--- start Data extract ---
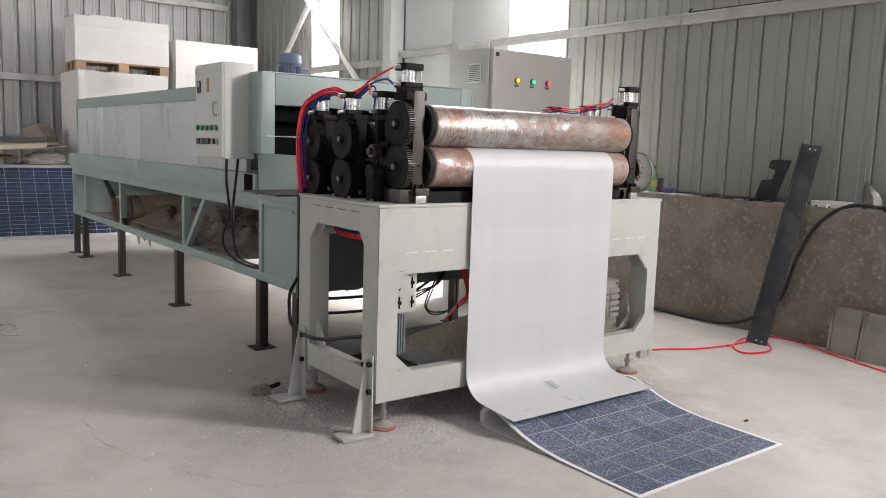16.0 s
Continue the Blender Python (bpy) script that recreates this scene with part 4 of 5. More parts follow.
warped("card_sheet", -2.3, 0.52, 7.92, 8.8, 0.975, 0.12, 0.0, 0.012, CARD, "warped brown card sheet lying on the rack", "card", 1.0)
warped("card_sheet", -2.3, 0.40, 7.9, 8.7, 0.99, 0.085, 0.0, 0.01, BELT, "thin dark brown board under another", "board", 5.0)
warped("cream_board", -2.4, 0.30, 7.98, 8.5, 1.03, 0.09, 0.0, 0.055, CREAM, "long cream plastic board sloping up over the rack", "board", 9.0)
warped("cream_board", -2.4, 0.42, 8.0, 8.4, 1.075, 0.06, 0.0, 0.03, CARD, "thin brown board lying on the cream one", "board", 13.0)
solid("bag_shelf", B(0.02, 0.60, 8.06, 8.60, 0.83, 0.862), WOOD, "wooden shelf board under a bag", "board")
solid("sack", lump(0.34, 8.62, 1.078, 0.2, 0.18, 0.27, 0.2, 2.5, seed=3.0), SACK, "slack beige woven sack on the boards", "sack", sharp=2.0)
solid("sack", lump(0.33, 8.22, 0.8625, 0.24, 0.13, 0.14, 0.3, 3.4, seed=7.0), SACKW, "crumpled white woven bag under the boards", "bag", sharp=2.0)
random.seed(31)
z = 0.13
while z < 0.82:
    h = random.uniform(0.022, 0.05)
    solid("frame_offcut", B(-0.62 - random.uniform(0, 0.25), -0.41 + random.uniform(-0.06, 0.045), 7.68 - random.uniform(0, 0.06), 7.8, 0, h, bev=0.004), random.choice((ALU, CREAM, FOAM, DUSTY, BELT)), "pale frame bar in a loose pile", "offcut", "frame offcuts",
          m=pose(0, 0, z, 0, 0, 0) @ pose(-0.5, 7.74, 0, 0, random.uniform(-1.0, 1.0), random.uniform(-3, 3)) @ pose(0.5, -7.74, 0))
    z += h + 0.003
solid("offcut_carrier", B(-0.60, -0.44, 7.74, 7.79, 0.0, 0.13), WOOD, "wooden block under frame bars", "block")
for j in range(5):
    solid("wood_box", B(-1.5, -0.8 - 0.01 * j, 7.75, 8.1, 0.125 * j, 0.125 * j + 0.115, bev=0.004), WOOD, "stacked wooden crate board", "crate", "crate boards")
solid("dark_crate", B(-0.78, -0.2, 8.25, 8.8, 0.0, 0.8, bev=0.01), DARKB, "dark crate in the shade under the rack", "crate")

# glass sheets stacked at the side
gs = thing("glass_sheets", "stack of grey glass sheets on low blocks", "glass stack")
for i in range(7):
    d = 0.02 * math.sin(i * 2.1)
    part("sheet", B(-2.6, -0.985 + d, 2.955 + d, 3.75, 0.205 + 0.015 * i, 0.216 + 0.015 * i), M("grey glass sheet", (0.45, 0.47, 0.46), 0.2, rnd=0.1) if i == 0 else bpy.data.materials["grey glass sheet"], gs)
for x in (-2.4, -1.3):
    part("block", B(x, x + 0.12, 3.05, 3.7, 0.0, 0.2045), WOOD, gs)

# things on the oven's shelf
roll = thing("belt_roll", "rolled old brown belt on the lower shelf", "belt roll")
bm = bmesh.new()
line = []
for i in range(120):
    a = i * 0.22
    r = 0.035 + 0.085 * i / 119
    line.append((4.63 + r * math.cos(a), 0.592 + r * math.sin(a)))
for i in range(119):
    (ya, za), (yb, zb) = line[i], line[i + 1]
    vs = [bm.verts.new(p) for p in ((0.19, ya, za), (0.19, yb, zb), (1.2, yb, zb), (1.2, ya, za))]
    bm.faces.new(vs)
bmesh.ops.solidify(bm, geom=bm.faces[:], thickness=0.006)
part("belt", bm, BELT, roll)
part("wrap", C((0.215, 4.63, 0.592), (0.30, 4.63, 0.592), 0.124, seg=36, bev=0.004), BELT, roll)
part("wrap", C((0.30, 4.63, 0.592), (0.40, 4.64, 0.594), 0.12, seg=36, r2=0.127, bev=0.004), BELT, roll)
random.seed(21)
for i in range(6):
    y, x = 2.3 + 0.3 * i + random.uniform(-0.1, 0.1), 0.62 + random.uniform(-0.1, 0.2)
    solid("scrap_sheet", B(-0.3, 0.5, -0.42, 0.42, 0, 0.004), random.choice((TARP, BELT, DUSTY, TARP, CARD)), "dusty offcut sheet lying among tarps", "offcut", "scrap sheets",
          m=pose(x, y, 0.492 + 0.006 * i, random.uniform(-0.5, 0.5), random.uniform(-0.5, 0.5), random.uniform(-9, 9)))


def cloth(name, x0, x1, y0, y1, z0, amp, label, seed, mat=TARP):
    bm = bmesh.new()
    nx, ny = 36, 60
    g = []
    for i in range(nx):
        for j in range(ny):
            x, y = x0 + (x1 - x0) * i / (nx - 1), y0 + (y1 - y0) * j / (ny - 1)
            e = min(i, nx - 1 - i, 6) / 6 * min(j, ny - 1 - j, 6) / 6
            z = z0 + e * amp * (0.35 + abs(noise.fractal(Vector((x * 4, y * 1.8, seed)), 0.8, 2.1, 5)))
            g.append(bm.verts.new((x + 0.03 * noise.noise(Vector((x * 5, y * 5, seed + 2))), y + 0.05 * noise.noise(Vector((y * 4, x * 5, seed))), z)))
    for i in range(nx - 1):
        for j in range(ny - 1):
            bm.faces.new((g[i * ny + j], g[(i + 1) * ny + j], g[(i + 1) * ny + j + 1], g[i * ny + j + 1]))
    bmesh.ops.solidify(bm, geom=bm.faces[:], thickness=0.004)
    return solid(name, bm, mat, label, "tarp")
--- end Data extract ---
(What you need to do) Pull out and copy each line containing the string "part".

(Completed task)
Continue the Blender Python (bpy) script that recreates this scene with part 4 of 5. More parts follow.
    part("sheet", B(-2.6, -0.985 + d, 2.955 + d, 3.75, 0.205 + 0.015 * i, 0.216 + 0.015 * i), M("grey glass sheet", (0.45, 0.47, 0.46), 0.2, rnd=0.1) if i == 0 else bpy.data.materials["grey glass sheet"], gs)
    part("block", B(x, x + 0.12, 3.05, 3.7, 0.0, 0.2045), WOOD, gs)
part("belt", bm, BELT, roll)
part("wrap", C((0.215, 4.63, 0.592), (0.30, 4.63, 0.592), 0.124, seg=36, bev=0.004), BELT, roll)
part("wrap", C((0.30, 4.63, 0.592), (0.40, 4.64, 0.594), 0.12, seg=36, r2=0.127, bev=0.004), BELT, roll)